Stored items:
>> Begin

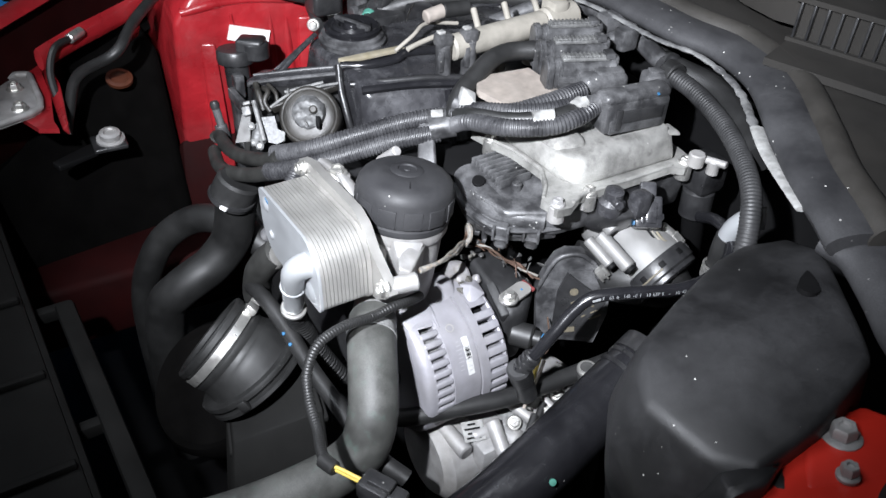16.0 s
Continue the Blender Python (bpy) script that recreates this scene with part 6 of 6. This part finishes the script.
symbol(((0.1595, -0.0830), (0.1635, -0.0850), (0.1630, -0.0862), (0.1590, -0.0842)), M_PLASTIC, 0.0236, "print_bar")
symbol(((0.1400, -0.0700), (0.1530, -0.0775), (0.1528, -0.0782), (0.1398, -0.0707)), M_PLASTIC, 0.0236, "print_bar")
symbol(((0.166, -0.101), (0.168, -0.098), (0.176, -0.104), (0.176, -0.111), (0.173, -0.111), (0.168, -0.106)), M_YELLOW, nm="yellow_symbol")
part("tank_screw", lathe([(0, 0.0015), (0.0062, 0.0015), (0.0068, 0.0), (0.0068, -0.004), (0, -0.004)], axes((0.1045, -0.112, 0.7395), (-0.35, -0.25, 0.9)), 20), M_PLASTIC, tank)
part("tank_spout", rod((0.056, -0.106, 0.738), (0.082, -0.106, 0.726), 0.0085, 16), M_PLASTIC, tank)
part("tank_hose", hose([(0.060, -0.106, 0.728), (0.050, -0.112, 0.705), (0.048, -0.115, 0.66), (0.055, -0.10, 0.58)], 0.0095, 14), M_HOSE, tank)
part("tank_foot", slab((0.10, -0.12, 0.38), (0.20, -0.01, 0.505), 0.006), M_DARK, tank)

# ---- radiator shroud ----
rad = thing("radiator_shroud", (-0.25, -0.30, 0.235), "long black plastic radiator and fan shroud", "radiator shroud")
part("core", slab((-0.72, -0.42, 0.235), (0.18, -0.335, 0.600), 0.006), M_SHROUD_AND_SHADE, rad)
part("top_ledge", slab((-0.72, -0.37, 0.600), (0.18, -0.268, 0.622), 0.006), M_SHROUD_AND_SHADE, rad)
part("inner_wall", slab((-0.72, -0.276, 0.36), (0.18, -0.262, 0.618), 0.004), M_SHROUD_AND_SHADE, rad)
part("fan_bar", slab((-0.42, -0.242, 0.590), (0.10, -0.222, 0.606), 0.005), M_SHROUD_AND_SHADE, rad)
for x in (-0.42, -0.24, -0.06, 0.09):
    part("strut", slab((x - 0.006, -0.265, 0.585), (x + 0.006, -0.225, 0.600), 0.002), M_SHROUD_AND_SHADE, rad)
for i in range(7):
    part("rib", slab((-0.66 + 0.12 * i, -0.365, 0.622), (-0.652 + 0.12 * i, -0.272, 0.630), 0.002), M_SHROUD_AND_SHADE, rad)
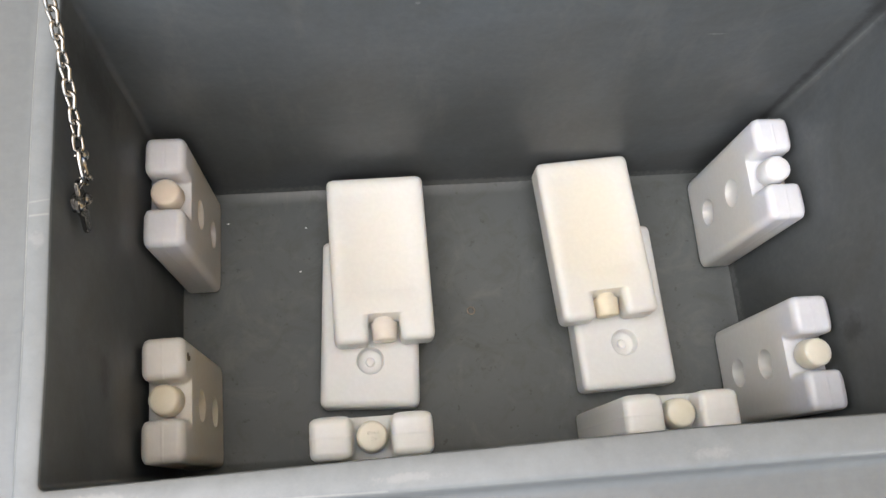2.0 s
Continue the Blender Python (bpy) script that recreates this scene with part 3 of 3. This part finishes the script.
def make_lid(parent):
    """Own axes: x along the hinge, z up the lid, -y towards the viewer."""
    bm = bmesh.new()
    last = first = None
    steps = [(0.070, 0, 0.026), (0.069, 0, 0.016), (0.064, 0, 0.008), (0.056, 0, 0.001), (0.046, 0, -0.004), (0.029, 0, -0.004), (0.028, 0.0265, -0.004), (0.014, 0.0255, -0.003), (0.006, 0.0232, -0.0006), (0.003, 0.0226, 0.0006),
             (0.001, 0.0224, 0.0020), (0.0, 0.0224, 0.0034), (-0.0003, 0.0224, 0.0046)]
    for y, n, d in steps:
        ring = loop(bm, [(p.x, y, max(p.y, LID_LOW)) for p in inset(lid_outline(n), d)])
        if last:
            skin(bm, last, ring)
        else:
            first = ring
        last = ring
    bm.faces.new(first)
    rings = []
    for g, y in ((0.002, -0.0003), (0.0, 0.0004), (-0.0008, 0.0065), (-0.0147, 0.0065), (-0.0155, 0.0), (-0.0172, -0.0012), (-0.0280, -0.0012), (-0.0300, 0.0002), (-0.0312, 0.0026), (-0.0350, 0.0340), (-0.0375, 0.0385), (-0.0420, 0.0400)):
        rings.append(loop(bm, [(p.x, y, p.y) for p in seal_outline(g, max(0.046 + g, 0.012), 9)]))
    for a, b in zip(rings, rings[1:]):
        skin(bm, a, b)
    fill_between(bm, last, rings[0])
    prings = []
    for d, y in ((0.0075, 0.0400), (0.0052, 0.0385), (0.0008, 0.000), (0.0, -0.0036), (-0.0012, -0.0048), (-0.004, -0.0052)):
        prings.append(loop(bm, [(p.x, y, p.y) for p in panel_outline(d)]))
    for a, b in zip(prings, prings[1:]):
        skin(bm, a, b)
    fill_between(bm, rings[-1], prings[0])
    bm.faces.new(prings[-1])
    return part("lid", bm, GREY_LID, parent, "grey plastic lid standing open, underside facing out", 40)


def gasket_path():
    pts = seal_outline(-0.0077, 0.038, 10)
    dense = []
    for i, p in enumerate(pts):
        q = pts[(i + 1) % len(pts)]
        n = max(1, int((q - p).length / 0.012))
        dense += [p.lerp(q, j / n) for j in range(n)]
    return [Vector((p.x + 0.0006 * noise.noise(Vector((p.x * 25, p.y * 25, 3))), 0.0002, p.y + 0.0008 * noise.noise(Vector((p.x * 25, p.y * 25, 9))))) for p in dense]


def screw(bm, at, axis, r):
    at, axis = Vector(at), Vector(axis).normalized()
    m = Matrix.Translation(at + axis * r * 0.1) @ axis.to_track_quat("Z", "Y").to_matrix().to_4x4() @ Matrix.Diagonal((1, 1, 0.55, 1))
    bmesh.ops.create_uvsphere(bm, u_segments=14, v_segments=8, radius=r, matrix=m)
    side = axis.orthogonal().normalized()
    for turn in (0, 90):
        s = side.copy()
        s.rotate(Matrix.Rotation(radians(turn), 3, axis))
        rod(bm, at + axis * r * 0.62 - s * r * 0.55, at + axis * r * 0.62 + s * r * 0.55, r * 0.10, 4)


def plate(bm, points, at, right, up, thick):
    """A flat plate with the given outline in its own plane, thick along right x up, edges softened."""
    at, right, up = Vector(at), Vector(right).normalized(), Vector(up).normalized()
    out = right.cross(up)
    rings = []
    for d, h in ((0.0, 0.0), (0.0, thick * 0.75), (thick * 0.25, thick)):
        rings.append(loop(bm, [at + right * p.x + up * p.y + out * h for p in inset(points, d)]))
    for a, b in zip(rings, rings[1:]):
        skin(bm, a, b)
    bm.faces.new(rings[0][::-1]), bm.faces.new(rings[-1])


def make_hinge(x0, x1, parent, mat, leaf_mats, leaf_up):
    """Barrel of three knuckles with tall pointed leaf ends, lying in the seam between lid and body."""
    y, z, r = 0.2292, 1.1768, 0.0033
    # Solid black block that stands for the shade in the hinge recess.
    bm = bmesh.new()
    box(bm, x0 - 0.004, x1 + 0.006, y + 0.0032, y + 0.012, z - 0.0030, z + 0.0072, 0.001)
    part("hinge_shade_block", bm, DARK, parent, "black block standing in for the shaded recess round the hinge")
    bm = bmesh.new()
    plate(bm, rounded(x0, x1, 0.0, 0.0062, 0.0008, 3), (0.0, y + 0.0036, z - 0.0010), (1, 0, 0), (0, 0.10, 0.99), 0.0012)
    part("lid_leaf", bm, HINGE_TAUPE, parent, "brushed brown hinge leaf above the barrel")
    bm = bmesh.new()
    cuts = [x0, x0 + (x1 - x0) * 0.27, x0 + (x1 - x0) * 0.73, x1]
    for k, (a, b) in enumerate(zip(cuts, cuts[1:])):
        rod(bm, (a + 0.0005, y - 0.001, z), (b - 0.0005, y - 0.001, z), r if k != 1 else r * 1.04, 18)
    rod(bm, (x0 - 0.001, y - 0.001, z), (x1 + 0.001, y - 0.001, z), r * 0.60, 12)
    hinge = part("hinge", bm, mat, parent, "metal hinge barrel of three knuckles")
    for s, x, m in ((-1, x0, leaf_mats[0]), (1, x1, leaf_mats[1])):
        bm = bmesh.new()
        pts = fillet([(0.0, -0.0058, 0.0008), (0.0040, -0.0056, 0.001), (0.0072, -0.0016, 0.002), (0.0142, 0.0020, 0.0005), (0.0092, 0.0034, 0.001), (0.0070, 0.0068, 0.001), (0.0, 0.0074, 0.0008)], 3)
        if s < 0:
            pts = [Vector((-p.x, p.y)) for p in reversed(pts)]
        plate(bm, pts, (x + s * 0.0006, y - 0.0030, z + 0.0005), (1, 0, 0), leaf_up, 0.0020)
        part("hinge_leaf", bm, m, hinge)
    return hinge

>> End
>> Begin

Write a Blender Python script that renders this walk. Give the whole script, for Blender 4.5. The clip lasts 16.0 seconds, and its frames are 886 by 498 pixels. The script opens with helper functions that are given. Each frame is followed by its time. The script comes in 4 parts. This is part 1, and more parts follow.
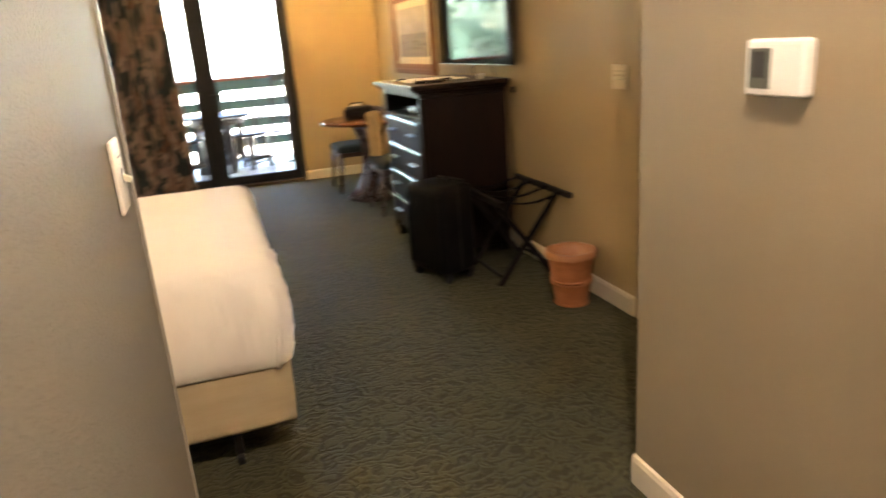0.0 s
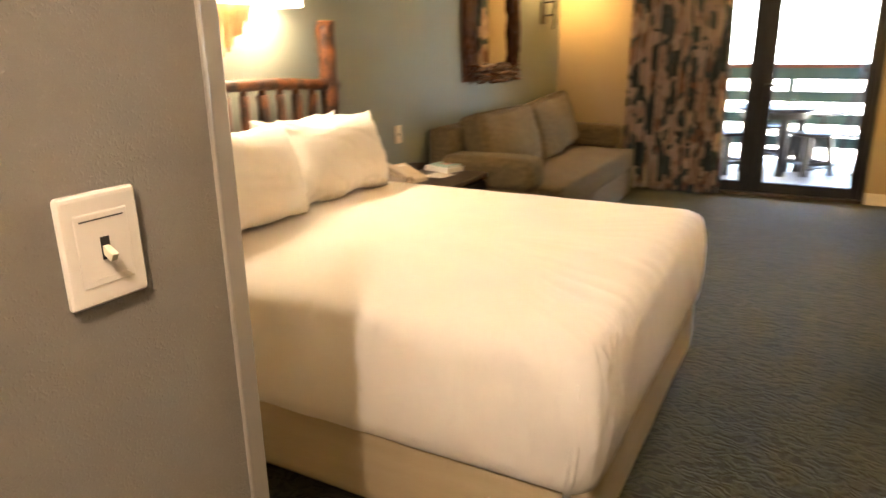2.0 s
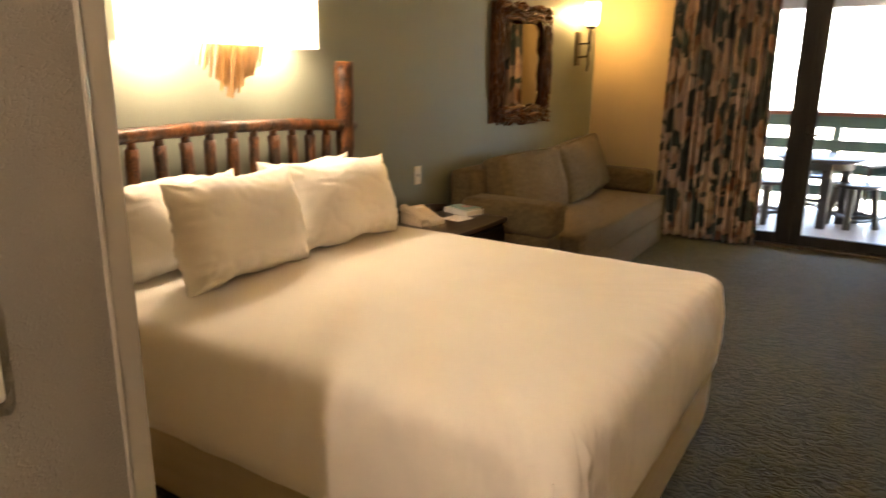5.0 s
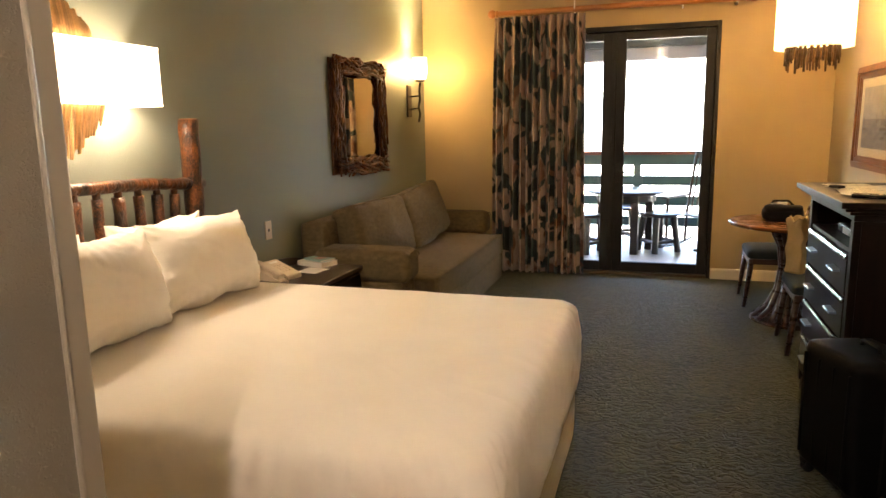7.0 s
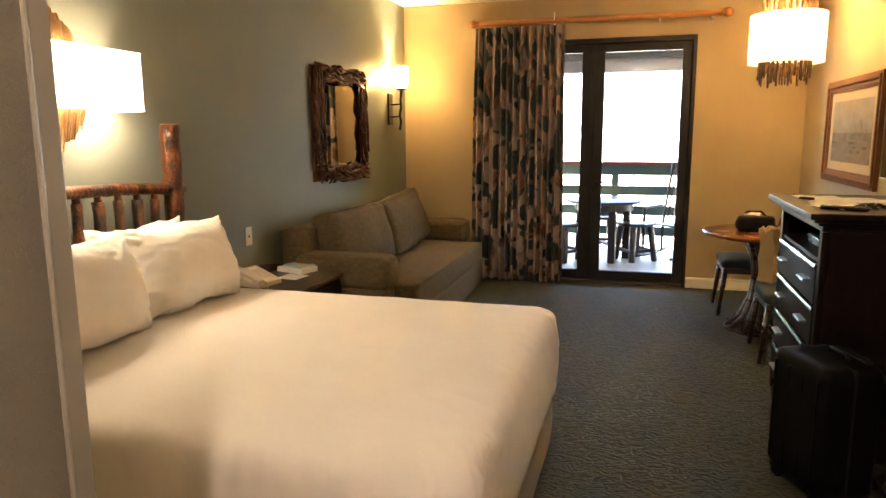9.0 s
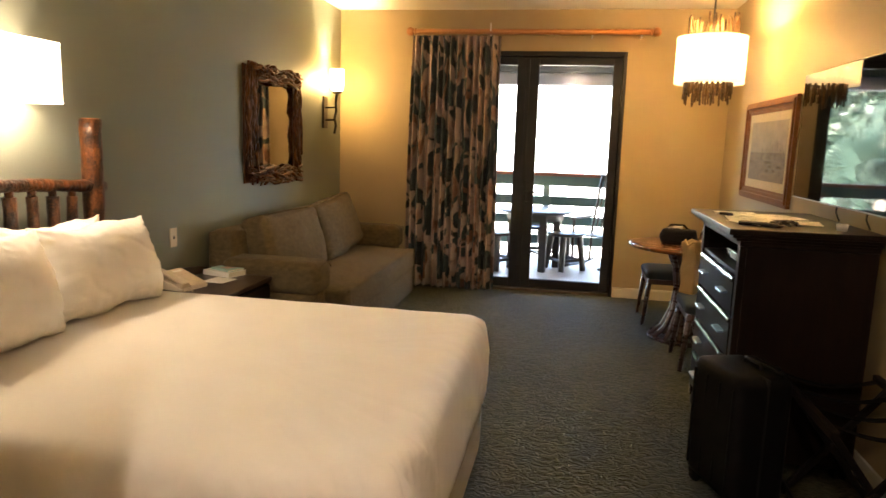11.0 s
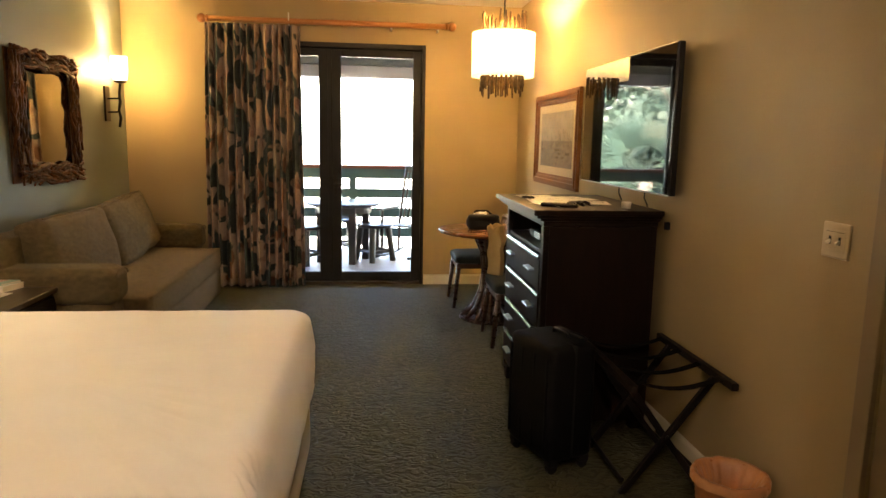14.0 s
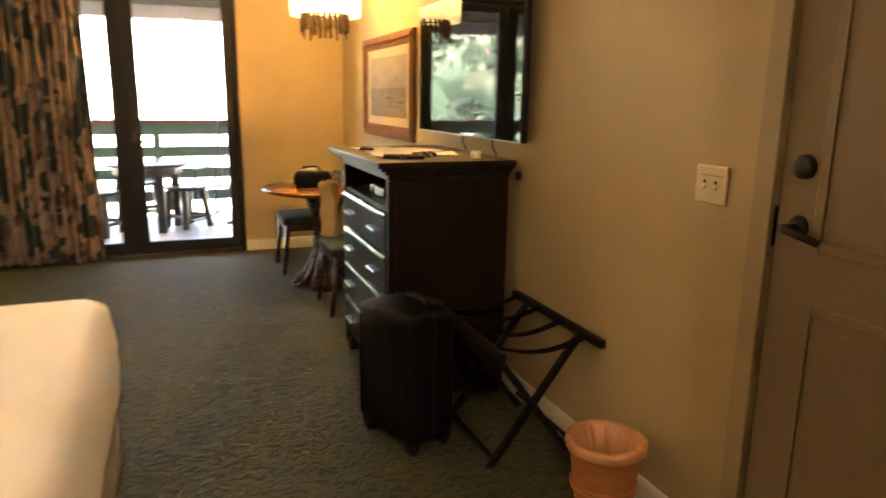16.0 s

>> End

Task details - What is the number of lines above that contain the string "this"? Answer with the number alone.

Solved exercise - 3